Start of Dataset records

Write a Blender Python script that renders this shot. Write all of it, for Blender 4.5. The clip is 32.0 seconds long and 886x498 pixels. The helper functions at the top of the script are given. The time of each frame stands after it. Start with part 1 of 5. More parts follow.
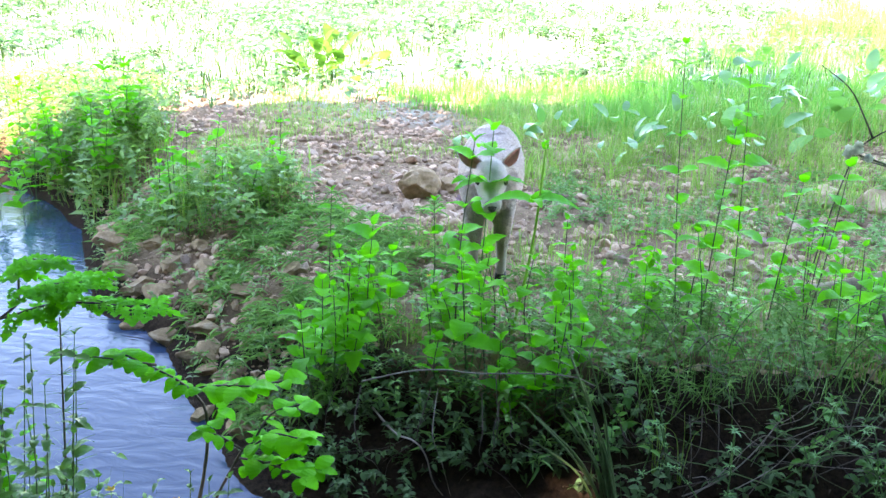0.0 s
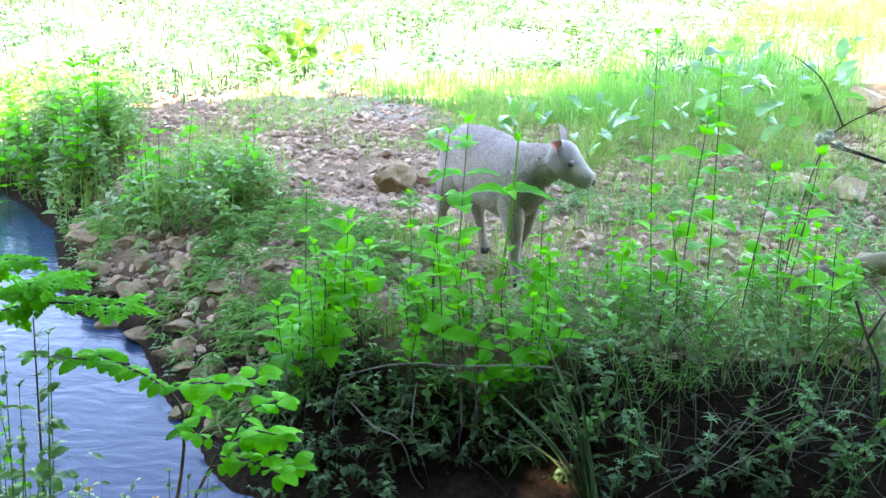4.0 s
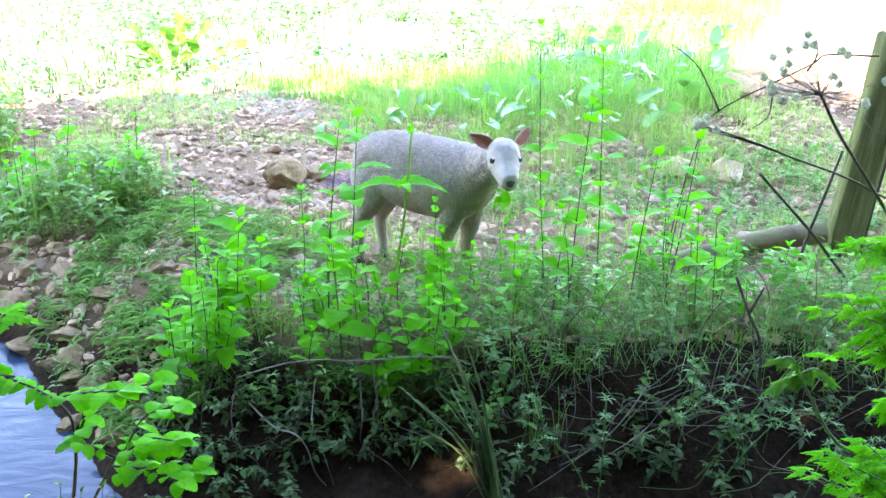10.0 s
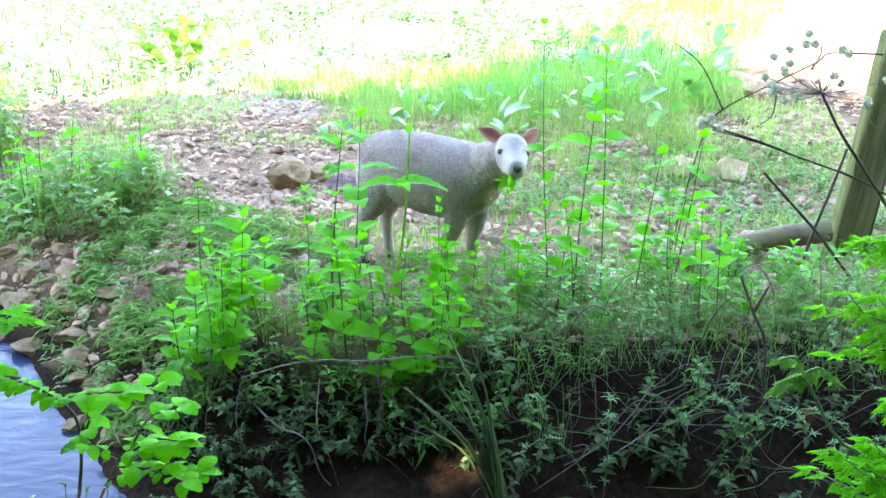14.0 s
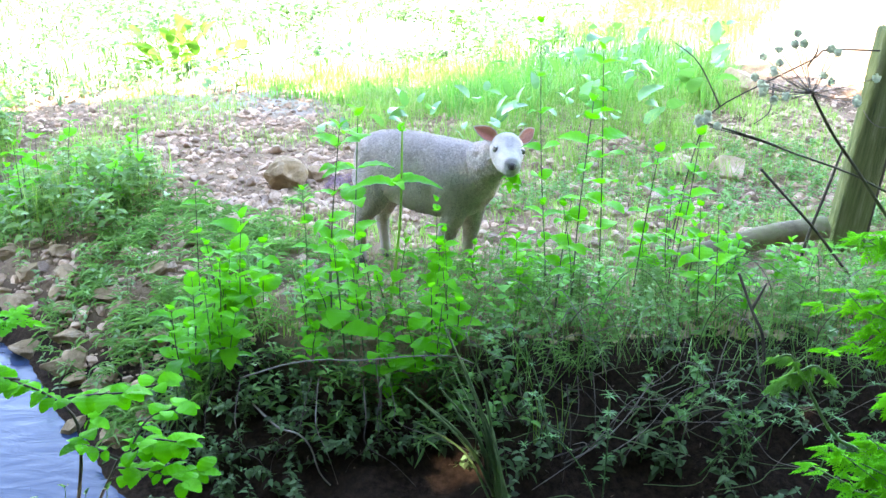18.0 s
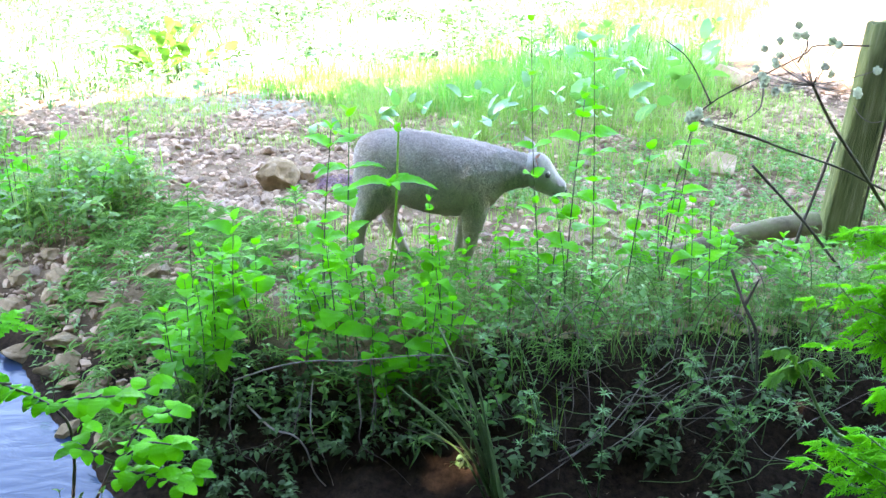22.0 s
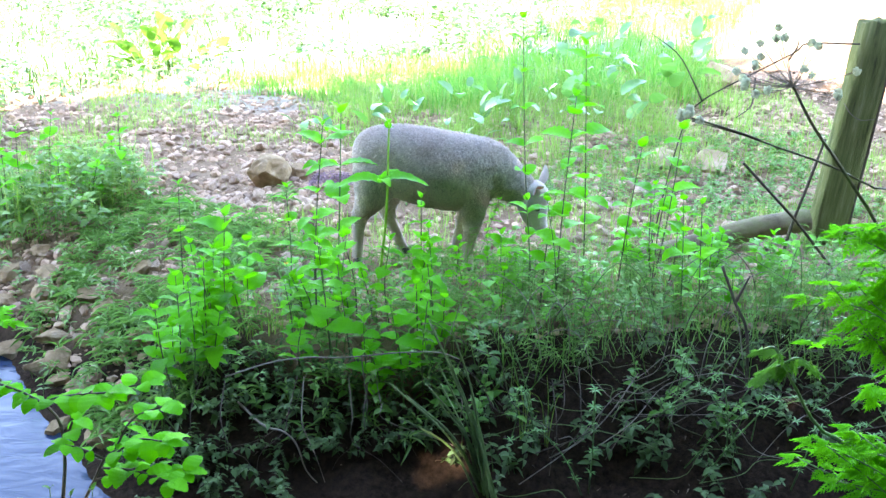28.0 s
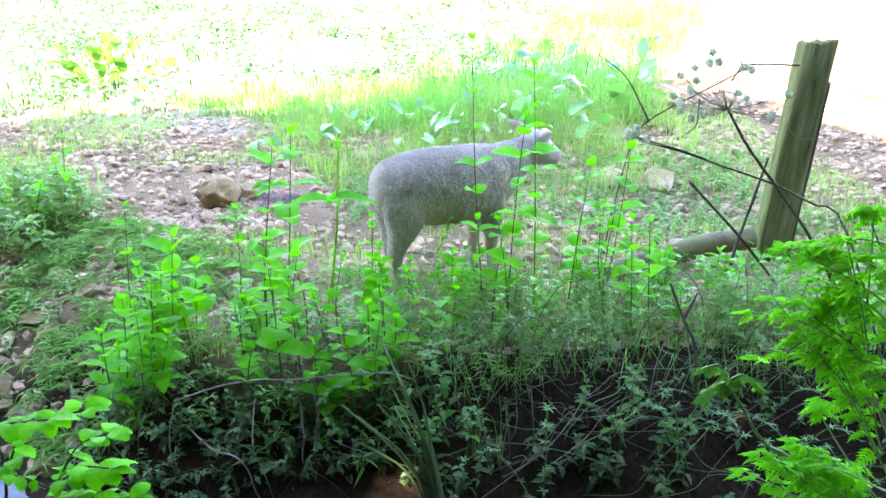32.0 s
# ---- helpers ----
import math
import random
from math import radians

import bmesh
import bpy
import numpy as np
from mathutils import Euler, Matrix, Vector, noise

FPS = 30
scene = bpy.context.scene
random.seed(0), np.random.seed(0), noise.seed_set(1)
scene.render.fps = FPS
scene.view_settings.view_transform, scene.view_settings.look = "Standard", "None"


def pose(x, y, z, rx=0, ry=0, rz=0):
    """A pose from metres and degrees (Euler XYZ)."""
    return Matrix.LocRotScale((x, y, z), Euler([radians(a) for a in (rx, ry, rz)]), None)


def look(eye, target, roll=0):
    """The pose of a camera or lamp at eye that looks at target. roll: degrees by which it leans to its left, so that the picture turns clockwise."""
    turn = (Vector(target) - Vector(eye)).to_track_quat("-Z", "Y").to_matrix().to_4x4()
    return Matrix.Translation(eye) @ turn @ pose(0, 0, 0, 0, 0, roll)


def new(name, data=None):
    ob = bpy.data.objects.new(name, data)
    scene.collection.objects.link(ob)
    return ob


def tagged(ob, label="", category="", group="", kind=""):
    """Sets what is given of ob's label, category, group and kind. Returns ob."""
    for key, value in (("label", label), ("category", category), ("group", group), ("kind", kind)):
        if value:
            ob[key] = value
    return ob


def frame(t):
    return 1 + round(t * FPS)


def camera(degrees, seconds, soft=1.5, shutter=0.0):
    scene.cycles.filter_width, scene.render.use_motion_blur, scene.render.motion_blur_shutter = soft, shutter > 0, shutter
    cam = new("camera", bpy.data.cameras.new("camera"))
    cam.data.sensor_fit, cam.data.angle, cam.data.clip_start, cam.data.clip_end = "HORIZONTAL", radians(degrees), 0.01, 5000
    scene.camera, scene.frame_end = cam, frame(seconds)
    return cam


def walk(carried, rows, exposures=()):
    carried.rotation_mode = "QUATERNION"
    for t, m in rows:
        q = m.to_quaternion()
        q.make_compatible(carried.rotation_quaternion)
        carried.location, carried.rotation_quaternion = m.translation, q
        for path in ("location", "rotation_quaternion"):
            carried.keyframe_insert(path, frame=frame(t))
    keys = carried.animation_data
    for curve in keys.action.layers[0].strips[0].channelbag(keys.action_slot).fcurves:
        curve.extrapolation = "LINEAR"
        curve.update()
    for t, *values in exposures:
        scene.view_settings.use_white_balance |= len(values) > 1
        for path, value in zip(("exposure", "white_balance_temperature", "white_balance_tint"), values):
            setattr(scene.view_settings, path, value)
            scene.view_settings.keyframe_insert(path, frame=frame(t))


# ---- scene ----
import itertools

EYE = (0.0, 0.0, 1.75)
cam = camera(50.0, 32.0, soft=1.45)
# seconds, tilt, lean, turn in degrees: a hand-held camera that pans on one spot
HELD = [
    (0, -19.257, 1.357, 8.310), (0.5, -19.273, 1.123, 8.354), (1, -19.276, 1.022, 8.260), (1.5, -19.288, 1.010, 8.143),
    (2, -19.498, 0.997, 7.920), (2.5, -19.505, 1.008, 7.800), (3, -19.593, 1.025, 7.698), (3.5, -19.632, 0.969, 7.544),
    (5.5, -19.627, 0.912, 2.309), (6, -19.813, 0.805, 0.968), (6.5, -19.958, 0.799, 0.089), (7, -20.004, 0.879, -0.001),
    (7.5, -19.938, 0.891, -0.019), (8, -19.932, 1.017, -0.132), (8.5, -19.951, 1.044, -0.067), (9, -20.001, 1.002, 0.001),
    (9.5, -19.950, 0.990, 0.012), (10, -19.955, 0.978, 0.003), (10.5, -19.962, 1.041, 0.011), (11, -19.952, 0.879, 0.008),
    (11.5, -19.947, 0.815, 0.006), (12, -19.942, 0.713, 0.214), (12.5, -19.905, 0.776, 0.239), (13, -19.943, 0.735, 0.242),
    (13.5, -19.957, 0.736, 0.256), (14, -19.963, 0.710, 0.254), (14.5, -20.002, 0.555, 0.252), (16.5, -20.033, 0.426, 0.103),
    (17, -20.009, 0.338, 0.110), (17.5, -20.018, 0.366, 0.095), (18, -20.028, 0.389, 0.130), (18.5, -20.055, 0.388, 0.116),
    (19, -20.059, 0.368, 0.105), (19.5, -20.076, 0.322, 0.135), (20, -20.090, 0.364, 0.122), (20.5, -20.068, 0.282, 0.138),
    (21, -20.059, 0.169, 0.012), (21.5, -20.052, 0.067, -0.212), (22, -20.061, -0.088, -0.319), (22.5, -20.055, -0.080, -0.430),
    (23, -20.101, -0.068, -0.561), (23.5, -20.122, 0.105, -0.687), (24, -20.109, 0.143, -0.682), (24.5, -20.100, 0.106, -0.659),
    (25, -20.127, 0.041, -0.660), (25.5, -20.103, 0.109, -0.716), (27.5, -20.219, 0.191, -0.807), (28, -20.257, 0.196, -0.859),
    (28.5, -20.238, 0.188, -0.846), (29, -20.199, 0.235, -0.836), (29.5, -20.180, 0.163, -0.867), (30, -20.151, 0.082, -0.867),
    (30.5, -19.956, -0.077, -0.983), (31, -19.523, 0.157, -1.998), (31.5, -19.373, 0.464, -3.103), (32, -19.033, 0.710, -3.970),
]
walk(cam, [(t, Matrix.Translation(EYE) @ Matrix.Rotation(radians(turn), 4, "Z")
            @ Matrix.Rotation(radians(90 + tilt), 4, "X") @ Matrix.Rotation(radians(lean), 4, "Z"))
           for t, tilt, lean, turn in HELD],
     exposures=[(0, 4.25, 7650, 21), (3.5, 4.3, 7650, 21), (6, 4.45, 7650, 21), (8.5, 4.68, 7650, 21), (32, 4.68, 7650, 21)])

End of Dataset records
Start of Dataset records

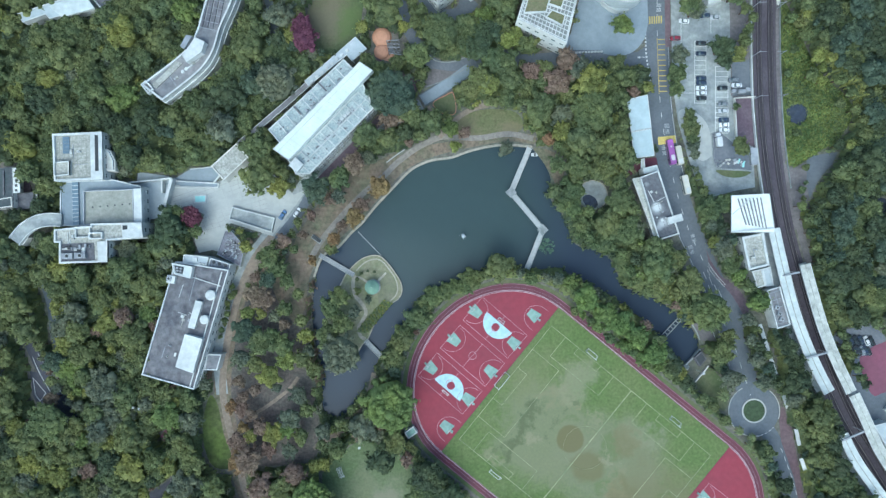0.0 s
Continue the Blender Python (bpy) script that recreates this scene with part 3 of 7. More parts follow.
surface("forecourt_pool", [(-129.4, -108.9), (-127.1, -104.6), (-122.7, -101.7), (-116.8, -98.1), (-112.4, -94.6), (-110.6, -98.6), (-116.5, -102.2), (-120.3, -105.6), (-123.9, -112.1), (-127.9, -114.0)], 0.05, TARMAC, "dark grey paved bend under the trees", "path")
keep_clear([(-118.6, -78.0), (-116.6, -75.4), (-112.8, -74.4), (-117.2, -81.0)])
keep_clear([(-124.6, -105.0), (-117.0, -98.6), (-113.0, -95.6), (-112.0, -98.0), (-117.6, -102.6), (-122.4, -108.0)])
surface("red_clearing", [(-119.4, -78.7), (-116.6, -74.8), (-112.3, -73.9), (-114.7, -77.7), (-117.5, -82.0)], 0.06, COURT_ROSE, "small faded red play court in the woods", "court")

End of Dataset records

Print the lines from the line with "scene.camera, scene.frame_end = cam, frame(seconds)" to the line with "carried.keyframe_insert(path, frame=frame(t))" exactly, and print nothing else. Both of those lines are included.

    scene.camera, scene.frame_end = cam, frame(seconds)
    return cam


def walk(carried, rows, exposures=()):
    carried.rotation_mode = "QUATERNION"
    for t, m in rows:
        q = m.to_quaternion()
        q.make_compatible(carried.rotation_quaternion)
        carried.location, carried.rotation_quaternion = m.translation, q
        for path in ("location", "rotation_quaternion"):
            carried.keyframe_insert(path, frame=frame(t))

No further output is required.